The present invention relates to a clock recovery circuit for synchronizing the reception of a serial digital transmission.
For the synchronous (or even asynchronous) transmission of a serial digital data signal, the sending unit includes a generator of a serial clock signal used for coding and serializing the data. So as to synchronize correctly the decoding and deserializing of the received data, the receiving unit must also include a clock signal generator, the value of the frequency of which is a faithful image of the actual line bit-rate on the transmission channel. The clock signal generator of the receiving unit comprises a phase-locked loop (PLL) whose voltage-controlled oscillator provides a clock signal reproducing the frequency of the bit rate of the received data signal. Usually, the coding of the data is of NRZ or NRZI type, which, apart from the advantage of producing a signal having a minimum useful passband and a stable line mean value, achieves a sizeable density of transitions so as to facilitate phase-locking on reception. However, sequences may survive during which the signal received exhibits few transitions, making phase-locking on reception very difficult or even impossible. Since the pull-in range of this locking is then directly proportional to the density of transitions of the data signal received, it is seen that it is necessary for the voltage-controlled oscillator to oscillate at an initial frequency very similar to that to be extracted.
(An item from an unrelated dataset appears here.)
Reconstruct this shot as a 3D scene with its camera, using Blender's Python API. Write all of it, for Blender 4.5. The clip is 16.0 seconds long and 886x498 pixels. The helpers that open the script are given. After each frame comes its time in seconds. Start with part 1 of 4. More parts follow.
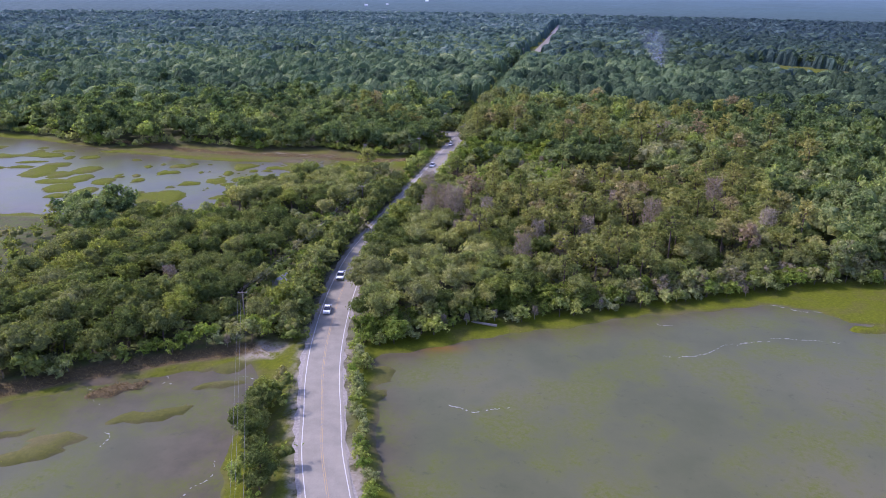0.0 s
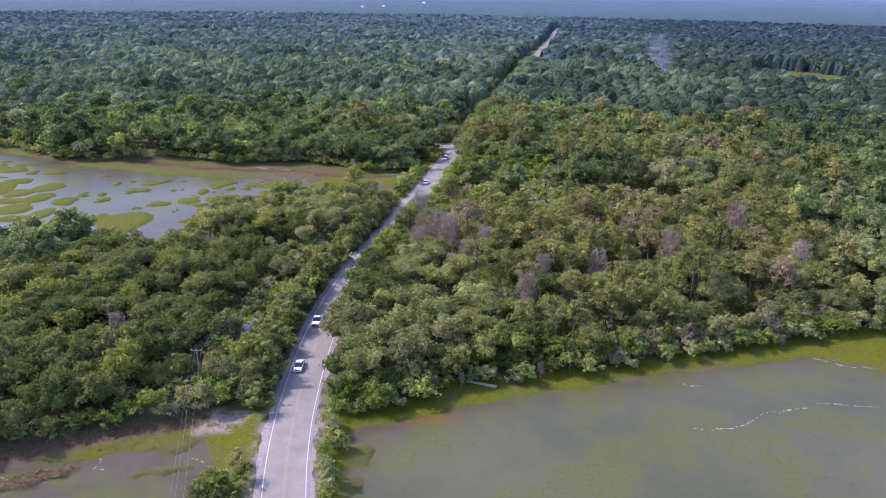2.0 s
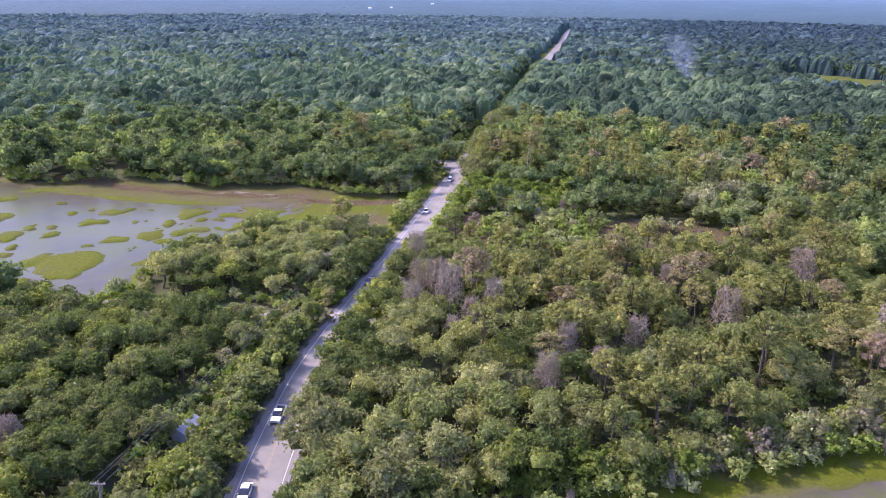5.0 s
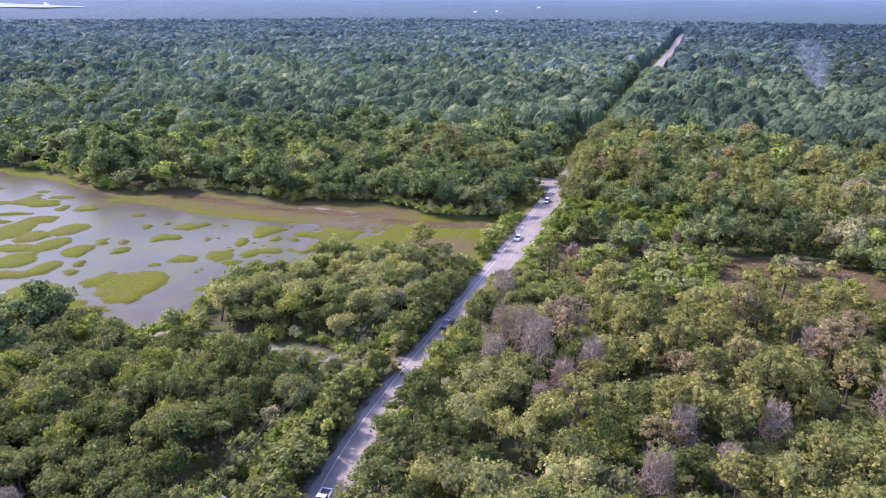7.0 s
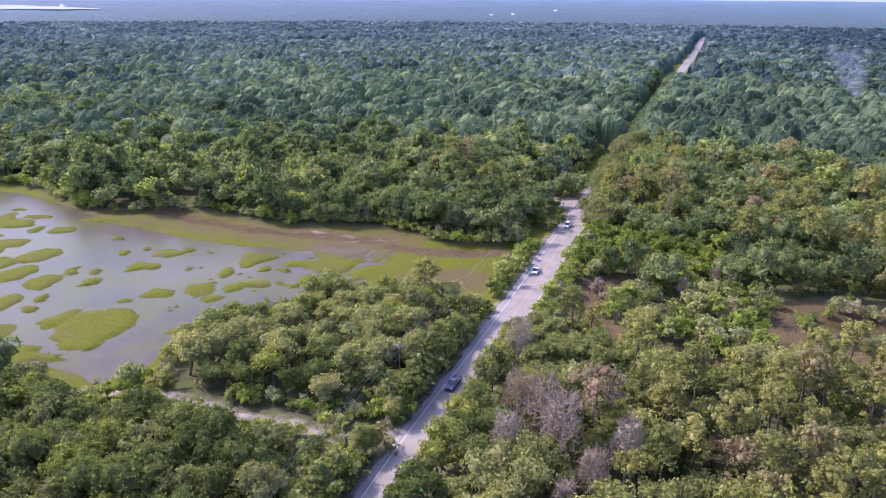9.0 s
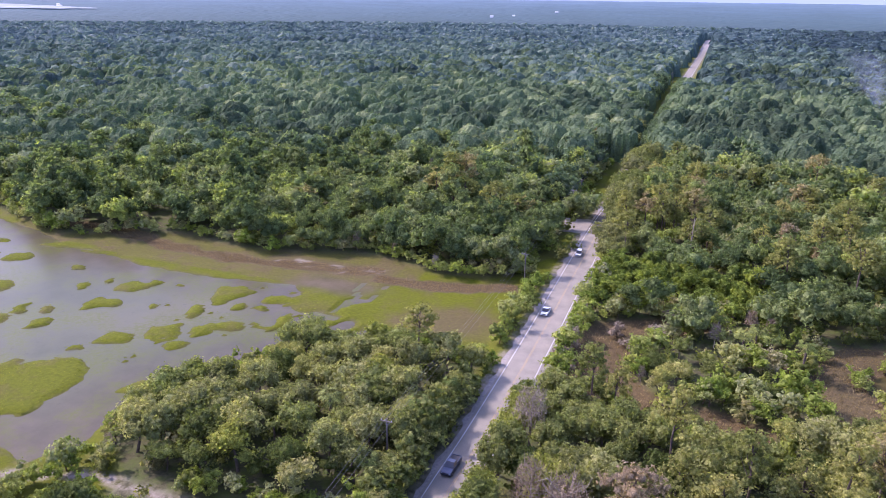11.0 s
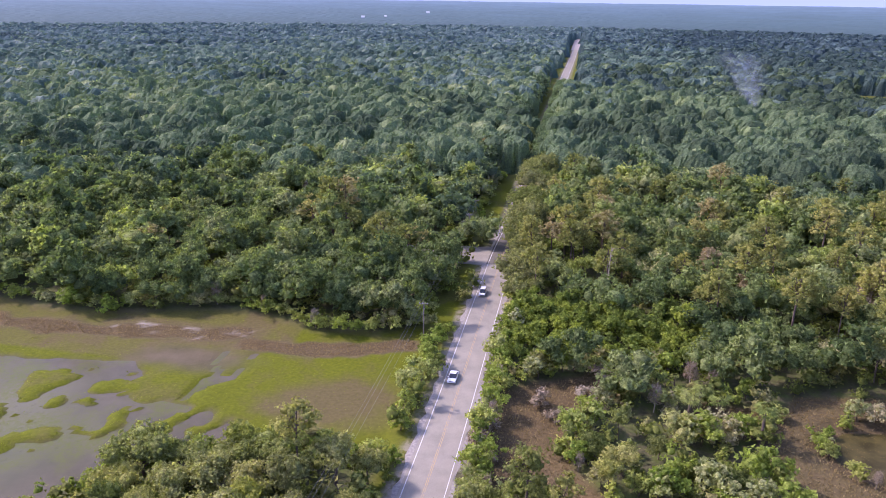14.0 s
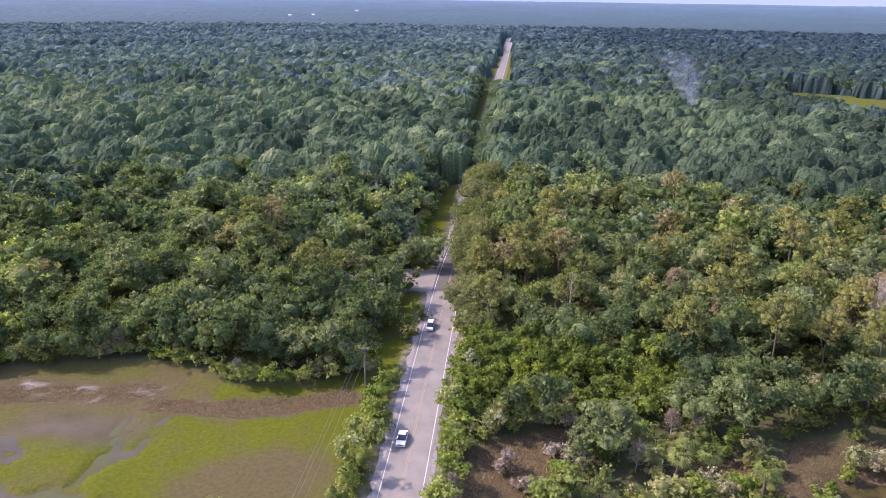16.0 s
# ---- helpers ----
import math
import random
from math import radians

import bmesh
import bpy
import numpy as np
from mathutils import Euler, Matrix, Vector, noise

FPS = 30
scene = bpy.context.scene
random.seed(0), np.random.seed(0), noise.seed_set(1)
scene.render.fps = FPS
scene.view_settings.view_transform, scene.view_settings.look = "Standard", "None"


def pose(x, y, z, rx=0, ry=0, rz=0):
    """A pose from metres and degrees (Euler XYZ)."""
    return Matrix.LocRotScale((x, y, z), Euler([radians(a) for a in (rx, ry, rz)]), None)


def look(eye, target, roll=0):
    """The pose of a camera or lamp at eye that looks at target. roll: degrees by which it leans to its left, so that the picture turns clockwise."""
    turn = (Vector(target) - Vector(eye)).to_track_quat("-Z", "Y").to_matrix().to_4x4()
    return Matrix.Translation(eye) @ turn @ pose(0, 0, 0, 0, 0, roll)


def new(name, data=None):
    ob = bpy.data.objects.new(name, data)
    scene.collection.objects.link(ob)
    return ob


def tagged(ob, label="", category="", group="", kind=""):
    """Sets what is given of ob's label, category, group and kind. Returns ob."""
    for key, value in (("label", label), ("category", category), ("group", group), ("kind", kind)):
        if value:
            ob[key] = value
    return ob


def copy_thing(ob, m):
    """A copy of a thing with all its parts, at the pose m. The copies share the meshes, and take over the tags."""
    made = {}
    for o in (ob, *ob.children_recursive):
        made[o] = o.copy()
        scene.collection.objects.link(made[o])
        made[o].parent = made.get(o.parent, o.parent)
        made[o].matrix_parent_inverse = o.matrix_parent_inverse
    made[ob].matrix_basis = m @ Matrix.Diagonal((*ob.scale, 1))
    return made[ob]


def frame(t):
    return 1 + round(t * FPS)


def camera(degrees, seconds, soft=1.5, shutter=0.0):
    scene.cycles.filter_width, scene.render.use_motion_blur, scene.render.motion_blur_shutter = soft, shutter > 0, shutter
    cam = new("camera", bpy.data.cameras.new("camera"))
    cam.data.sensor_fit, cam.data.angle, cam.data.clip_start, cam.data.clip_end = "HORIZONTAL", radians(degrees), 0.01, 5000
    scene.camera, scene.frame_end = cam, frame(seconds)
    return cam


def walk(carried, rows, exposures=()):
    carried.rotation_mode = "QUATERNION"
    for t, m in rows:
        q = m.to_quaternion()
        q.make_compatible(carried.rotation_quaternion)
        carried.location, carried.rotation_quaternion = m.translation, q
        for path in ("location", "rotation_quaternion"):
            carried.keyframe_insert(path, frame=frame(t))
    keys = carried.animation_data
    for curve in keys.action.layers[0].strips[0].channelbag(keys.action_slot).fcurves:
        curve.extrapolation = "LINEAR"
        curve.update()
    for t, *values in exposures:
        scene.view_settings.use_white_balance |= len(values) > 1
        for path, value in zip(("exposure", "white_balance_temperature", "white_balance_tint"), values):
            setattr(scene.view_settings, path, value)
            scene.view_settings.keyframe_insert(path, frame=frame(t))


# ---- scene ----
cam = camera(62.9, 16.0, 0.6)
PATH = [
    (0, (0.028, 1.231, 73.349), (-0.311, 3.081, 72.669), 0.8),
    (0.5, (-0.829, 7.641, 73.483), (-1.166, 9.492, 72.803), 0.9),
    (1, (-1.77, 14.078, 73.583), (-2.106, 15.929, 72.904), 0.9),
    (1.5, (-2.713, 20.634, 73.645), (-3.046, 22.487, 72.968), 1.0),
    (2, (-3.628, 27.209, 73.721), (-3.959, 29.062, 73.045), 1.0),
    (2.5, (-4.637, 33.847, 73.842), (-4.966, 35.7, 73.166), 1.0),
    (3, (-5.638, 40.586, 73.95), (-5.965, 42.44, 73.273), 1.1),
    (3.5, (-6.573, 47.274, 74.058), (-6.898, 49.128, 73.382), 1.1),
    (3.7, (-6.89, 49.954, 74.038), (-7.215, 51.808, 73.362), 1.1),
    (5.8, (-10.093, 77.85, 72.792), (-10.532, 79.683, 72.124), 0.1),
    (6, (-10.473, 80.552, 72.75), (-10.954, 82.375, 72.082), 0.2),
    (6.5, (-11.518, 87.226, 72.605), (-12.094, 89.021, 71.938), 0.2),
    (7, (-12.758, 93.658, 72.506), (-13.373, 95.441, 71.839), 0.3),
    (7.5, (-14.243, 100.071, 72.444), (-14.877, 101.847, 71.779), 0.3),
    (8, (-16.146, 106.58, 72.308), (-16.788, 108.355, 71.646), 0.4),
    (8.5, (-18.062, 113.032, 72.342), (-18.711, 114.804, 71.68), 0.4),
    (9, (-19.932, 119.098, 72.329), (-20.584, 120.87, 71.668), 0.4),
    (9.2, (-20.764, 121.517, 72.341), (-21.415, 123.29, 71.683), 0.3),
    (11.3, (-29.548, 146.305, 72.99), (-30.195, 148.079, 72.33), 0.8),
    (11.5, (-30.263, 148.603, 73.007), (-30.894, 150.383, 72.347), 0.8),
    (12, (-32.003, 154.113, 72.954), (-32.553, 155.92, 72.296), 0.7),
    (12.5, (-34.201, 159.521, 72.784), (-34.659, 161.355, 72.129), 0.7),
    (13, (-36.245, 164.919, 72.79), (-36.656, 166.763, 72.134), 0.8),
    (13.5, (-37.992, 170.382, 72.741), (-38.361, 172.235, 72.085), 0.9),
    (14, (-39.462, 175.88, 72.659), (-39.803, 177.738, 72.004), 0.8),
    (14.5, (-40.928, 181.261, 72.54), (-41.23, 183.126, 71.886), 0.9),
    (15, (-42.243, 186.7, 72.483), (-42.499, 188.572, 71.828), 0.9),
    (15.5, (-43.394, 192.121, 72.443), (-43.603, 193.999, 71.788), 0.9),
    (16, (-44.456, 197.586, 72.354), (-44.623, 199.468, 71.697), 0.8),
]
walk(cam, [(t, look(eye, target, roll)) for t, eye, target, roll in PATH],
     [(0, 1.18, 5650, 34), (3.5, 1.56, 5680, 39), (7, 1.74, 5750, 42), (9, 1.69, 5820, 41), (12.5, 1.54, 5980, 39), (16, 1.49, 6100, 38)])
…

It is appreciated that it is difficult to construct a voltage-controlled oscillator having characteristics specified with a high degree of accuracy. The variations resulting from the manufacturing process and the in-service temperature variations introduce an uncertainty as regards the precise values of the characteristic parameters. On the other hand, integration techniques make it possible to construct, within the same integrated circuit, two oscillators having very similar characteristics.
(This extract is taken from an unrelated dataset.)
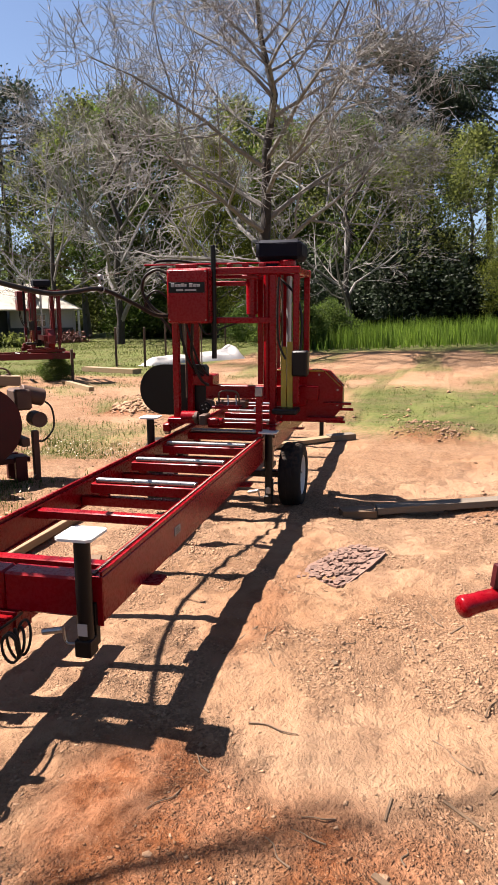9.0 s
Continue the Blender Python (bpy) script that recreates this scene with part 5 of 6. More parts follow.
# ---- car ----
def station_wagon(m):
    t = thing("suv_car", m, "silver sport utility car parked beside the carport", "car")
    side = [(-2.15, 0.42), (-2.20, 0.75), (-2.12, 1.02), (-1.95, 1.10), (-1.55, 1.55), (-1.30, 1.62), (0.10, 1.60), (0.45, 1.52), (1.05, 1.10), (1.90, 0.98), (2.15, 0.85), (2.20, 0.50), (2.10, 0.34), (-2.0, 0.34)]
    s = Shape()
    n = len(side)
    verts = []
    for y, k in ((-0.88, 0), (-0.84, 1), (0.84, 1), (0.88, 0)):
        for x, z in side:
            inset = max(0.0, z - 1.0) * 0.28
            verts.append((x, math.copysign(abs(y) - inset, y), z + (0.02 if k else 0)))
    f = []
    for r in range(3):
        for i in range(n):
            j = (i + 1) % n
            f.append((r * n + i, r * n + j, (r + 1) * n + j, (r + 1) * n + i))
    f += [tuple(range(n))[::-1], tuple(range(3 * n, 4 * n))]
    s.add(verts, f)
    part("body", s, CAR_PAINT, t)
    for sg in (-1, 1):
        for o in ([(-1.62, 1.10), (-1.40, 1.50), (-0.98, 1.53), (-0.98, 1.09)], [(-0.90, 1.09), (-0.90, 1.53), (-0.10, 1.53), (-0.10, 1.09)], [(-0.02, 1.09), (-0.02, 1.53), (0.28, 1.50), (0.85, 1.10)]):
            s = Shape()
            s.add([(x, sg * (0.886 - (z - 1.0) * 0.28), z) for x, z in o] + [(x, sg * (0.876 - (z - 1.0) * 0.28), z) for x, z in o], [(0, 1, 2, 3), (7, 6, 5, 4), (0, 4, 5, 1), (1, 5, 6, 2), (2, 6, 7, 3), (3, 7, 4, 0)])
            part("side_window", s, GLASS_DARK, t)
        s = Shape().box((-2.19, sg * 0.72 - 0.12, 0.80), (-2.06, sg * 0.72 + 0.12, 1.02), 0.02)
        part("tail_light", s, TAIL_RED, t)
        s = Shape().box((2.06, sg * 0.65 - 0.16, 0.72), (2.20, sg * 0.65 + 0.16, 0.88), 0.02)
        part("headlight", s, GALV, t)
        for x in (-1.35, 1.35):
            wheel(t, x, sg * 0.79, 0.34, 0.34, 0.22, axis_turn=0 if sg > 0 else 180)
    s = Shape()
    s.add([(-1.93, -0.66, 1.13), (-1.93, 0.66, 1.13), (-1.60, 0.58, 1.51), (-1.60, -0.58, 1.51), (-1.91, -0.66, 1.11), (-1.91, 0.66, 1.11), (-1.58, 0.58, 1.49), (-1.58, -0.58, 1.49)], [(0, 1, 2, 3), (7, 6, 5, 4), (0, 4, 5, 1), (1, 5, 6, 2), (2, 6, 7, 3), (3, 7, 4, 0)])
    part("rear_window", s, GLASS_DARK, t)
    s = Shape().box((-2.26, -0.80, 0.42), (-2.14, 0.80, 0.62), 0.03)
    part("rear_bumper", s, CAR_PAINT, t)
    s = Shape().box((-2.225, -0.26, 0.70), (-2.205, 0.26, 0.82), 0.004)
    part("number_plate", s, DECAL, t, "plain pale number plate")
    for y in (-0.60, 0.60):
        s = Shape().beam((-1.2, y, 1.68), (0.0, y, 1.67), 0.03, 0.03, 0.004)
        part("roof_rail", s, GALV, t)
    return t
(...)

This well-known principle has already been exploited in order to construct clock recovery circuits using two integrated and identical oscillators, by the master and slave technique. For example, the article "A BiCMOS Receive/Transmit PLL Pair for Serial Data Communication" by B. L. Thompson and H. S. Lee, published in Proc. of the IEEE Custom Integrated Circuits Conference, 1992, pages 29.6.1-29.6.5, describes a circuit containing matched master and slave oscillators. The master oscillator forms part of a frequency synthesis loop. Its output frequency, divided by N, is compared with a reference frequency provided by a quartz. The control voltage for the master oscillator is obtained by low-pass filtering of the signal representing the difference of the compared frequencies. The slave oscillator forms part of a phase tracking loop. The phase of its output signal is compared with that of the received data signal. The difference of the compared phases is subjected to low-pass filtering so as to provide a fine correction voltage. This fine correction voltage is superimposed on the control voltage for the master oscillator to form the control voltage for the slave oscillator. The output signal from the slave oscillator constitutes the recovered clock signal.
A drawback of the above clock recovery circuit is the fact that permanent application of the master oscillator's control voltage to the input of the slave oscillator induces phase fluctuations in the recovered clock signal. Indeed, the comparator of the frequency synthesis loop is of the "phase/frequency" type and generates, when balanced, spurious pulses (glitches) at the reference frequency of the quartz which, even if integrated by the loop filter, modulate the retrieved clock frequency. This drawback is particularly substantial for high transmission frequencies (typically greater than 100 MHz), and worsens the jitter of the recovered clock.
An object of the invention is to propose a clock recovery circuit which meets the requirements of practice better than the previously known circuits, especially in the high-frequency region.